Only the number is needed: how many lines of the records include "recreates"?

### Records supplied ###

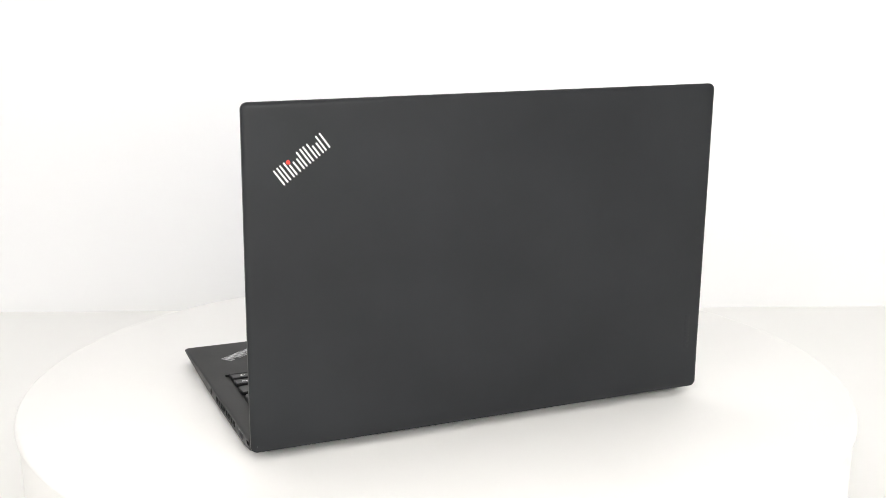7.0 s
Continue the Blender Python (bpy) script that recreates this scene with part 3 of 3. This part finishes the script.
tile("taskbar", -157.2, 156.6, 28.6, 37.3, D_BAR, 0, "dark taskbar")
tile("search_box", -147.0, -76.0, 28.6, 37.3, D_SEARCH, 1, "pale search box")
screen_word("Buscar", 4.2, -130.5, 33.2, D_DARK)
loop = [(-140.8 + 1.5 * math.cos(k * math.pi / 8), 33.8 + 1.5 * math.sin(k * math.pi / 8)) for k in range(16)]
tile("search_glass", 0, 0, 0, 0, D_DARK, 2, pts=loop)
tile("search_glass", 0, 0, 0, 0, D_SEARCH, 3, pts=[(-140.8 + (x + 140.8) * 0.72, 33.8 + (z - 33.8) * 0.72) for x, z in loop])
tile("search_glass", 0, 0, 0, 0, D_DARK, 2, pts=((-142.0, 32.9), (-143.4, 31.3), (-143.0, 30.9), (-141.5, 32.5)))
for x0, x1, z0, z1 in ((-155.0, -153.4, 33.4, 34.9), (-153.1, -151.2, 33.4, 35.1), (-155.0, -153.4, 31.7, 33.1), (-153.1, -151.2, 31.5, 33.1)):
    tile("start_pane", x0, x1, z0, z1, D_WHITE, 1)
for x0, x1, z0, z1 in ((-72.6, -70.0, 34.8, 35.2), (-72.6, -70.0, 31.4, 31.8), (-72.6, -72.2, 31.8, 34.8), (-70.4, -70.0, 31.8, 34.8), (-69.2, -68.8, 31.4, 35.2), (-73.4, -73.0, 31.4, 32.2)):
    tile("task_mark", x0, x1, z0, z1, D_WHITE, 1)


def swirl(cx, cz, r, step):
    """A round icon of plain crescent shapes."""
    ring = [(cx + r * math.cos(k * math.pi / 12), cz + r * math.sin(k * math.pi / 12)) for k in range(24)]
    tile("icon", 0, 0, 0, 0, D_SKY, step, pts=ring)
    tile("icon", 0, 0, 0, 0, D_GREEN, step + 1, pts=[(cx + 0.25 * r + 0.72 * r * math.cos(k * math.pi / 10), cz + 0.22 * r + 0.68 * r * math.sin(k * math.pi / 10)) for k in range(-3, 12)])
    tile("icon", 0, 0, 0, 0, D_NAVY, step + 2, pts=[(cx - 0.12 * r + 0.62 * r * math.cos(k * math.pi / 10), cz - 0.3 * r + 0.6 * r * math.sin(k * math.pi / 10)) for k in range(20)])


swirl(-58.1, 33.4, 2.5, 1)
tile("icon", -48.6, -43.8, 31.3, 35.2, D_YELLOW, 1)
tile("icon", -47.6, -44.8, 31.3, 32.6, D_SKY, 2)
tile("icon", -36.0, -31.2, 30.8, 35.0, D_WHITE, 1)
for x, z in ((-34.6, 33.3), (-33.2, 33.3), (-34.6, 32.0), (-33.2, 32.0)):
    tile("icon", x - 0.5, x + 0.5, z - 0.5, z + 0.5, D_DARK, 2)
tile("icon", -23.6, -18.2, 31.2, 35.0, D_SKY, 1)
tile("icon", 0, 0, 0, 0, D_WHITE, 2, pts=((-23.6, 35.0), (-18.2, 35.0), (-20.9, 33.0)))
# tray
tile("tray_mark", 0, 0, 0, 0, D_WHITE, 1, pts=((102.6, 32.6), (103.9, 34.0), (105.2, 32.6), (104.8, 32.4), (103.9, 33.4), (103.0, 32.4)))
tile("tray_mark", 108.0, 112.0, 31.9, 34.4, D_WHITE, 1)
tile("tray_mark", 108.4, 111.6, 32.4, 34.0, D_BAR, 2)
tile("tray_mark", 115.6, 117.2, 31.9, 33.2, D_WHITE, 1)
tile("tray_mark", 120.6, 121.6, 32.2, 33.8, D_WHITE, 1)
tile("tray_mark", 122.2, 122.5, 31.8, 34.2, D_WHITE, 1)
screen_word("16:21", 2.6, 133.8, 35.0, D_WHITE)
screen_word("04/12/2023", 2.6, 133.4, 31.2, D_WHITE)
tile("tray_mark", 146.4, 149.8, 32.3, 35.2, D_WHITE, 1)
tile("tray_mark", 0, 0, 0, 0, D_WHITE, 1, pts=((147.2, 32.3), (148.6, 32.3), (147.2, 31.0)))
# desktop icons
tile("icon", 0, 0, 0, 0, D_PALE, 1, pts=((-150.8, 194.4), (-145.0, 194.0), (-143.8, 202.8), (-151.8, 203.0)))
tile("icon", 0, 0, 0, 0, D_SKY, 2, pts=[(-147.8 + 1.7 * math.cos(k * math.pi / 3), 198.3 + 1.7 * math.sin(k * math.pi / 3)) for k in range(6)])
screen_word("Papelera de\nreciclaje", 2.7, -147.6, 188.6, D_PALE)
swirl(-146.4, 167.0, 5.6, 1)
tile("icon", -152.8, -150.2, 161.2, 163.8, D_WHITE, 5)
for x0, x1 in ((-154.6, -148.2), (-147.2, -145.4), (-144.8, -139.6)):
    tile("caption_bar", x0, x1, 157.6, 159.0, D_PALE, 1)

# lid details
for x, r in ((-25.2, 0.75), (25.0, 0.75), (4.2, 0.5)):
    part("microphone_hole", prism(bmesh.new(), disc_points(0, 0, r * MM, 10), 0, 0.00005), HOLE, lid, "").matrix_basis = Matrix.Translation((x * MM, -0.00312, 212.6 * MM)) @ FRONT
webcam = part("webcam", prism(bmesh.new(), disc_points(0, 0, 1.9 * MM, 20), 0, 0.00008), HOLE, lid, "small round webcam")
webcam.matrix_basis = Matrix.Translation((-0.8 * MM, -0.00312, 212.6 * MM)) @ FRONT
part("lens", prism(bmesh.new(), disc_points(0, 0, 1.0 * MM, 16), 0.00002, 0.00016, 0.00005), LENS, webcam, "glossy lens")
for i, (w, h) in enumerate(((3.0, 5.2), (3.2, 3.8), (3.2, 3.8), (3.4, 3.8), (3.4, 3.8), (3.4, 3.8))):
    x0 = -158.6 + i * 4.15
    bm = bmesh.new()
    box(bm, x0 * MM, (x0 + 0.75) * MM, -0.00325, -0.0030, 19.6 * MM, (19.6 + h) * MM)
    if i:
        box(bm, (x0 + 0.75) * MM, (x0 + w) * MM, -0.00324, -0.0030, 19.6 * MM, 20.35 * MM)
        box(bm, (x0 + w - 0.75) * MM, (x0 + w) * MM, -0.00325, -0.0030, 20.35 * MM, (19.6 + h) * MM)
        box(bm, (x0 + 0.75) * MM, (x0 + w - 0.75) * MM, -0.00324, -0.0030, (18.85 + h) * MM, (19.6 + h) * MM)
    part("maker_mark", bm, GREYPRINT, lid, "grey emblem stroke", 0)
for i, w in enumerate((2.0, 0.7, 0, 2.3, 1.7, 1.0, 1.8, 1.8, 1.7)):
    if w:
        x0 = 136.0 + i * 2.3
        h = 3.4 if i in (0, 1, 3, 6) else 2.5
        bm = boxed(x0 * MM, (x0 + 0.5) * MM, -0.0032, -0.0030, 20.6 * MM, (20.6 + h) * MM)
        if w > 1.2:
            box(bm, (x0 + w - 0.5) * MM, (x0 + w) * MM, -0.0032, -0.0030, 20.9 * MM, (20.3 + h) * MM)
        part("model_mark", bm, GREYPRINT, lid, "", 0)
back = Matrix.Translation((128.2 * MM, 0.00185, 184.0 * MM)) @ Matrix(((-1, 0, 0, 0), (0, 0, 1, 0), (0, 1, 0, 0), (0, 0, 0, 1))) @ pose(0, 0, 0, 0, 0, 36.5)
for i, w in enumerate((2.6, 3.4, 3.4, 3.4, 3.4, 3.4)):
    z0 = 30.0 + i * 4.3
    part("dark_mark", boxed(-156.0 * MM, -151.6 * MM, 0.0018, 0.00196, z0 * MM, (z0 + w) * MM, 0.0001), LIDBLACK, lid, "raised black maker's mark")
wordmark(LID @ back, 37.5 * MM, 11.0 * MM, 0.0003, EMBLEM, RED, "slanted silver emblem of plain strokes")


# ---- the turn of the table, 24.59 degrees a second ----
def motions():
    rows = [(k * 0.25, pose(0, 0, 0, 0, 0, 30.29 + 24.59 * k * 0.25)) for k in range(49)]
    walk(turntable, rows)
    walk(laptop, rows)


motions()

###
### Records supplied ###

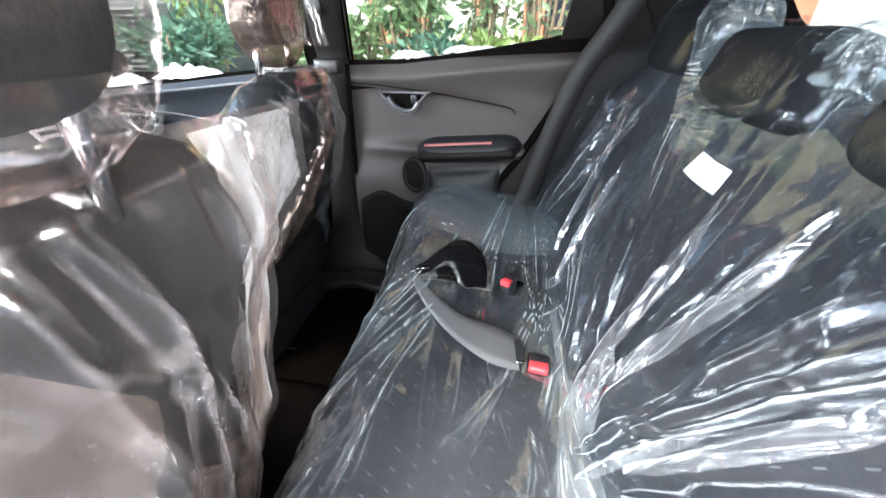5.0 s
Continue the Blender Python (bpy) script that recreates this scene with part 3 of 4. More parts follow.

###

◆ The solution ◆
2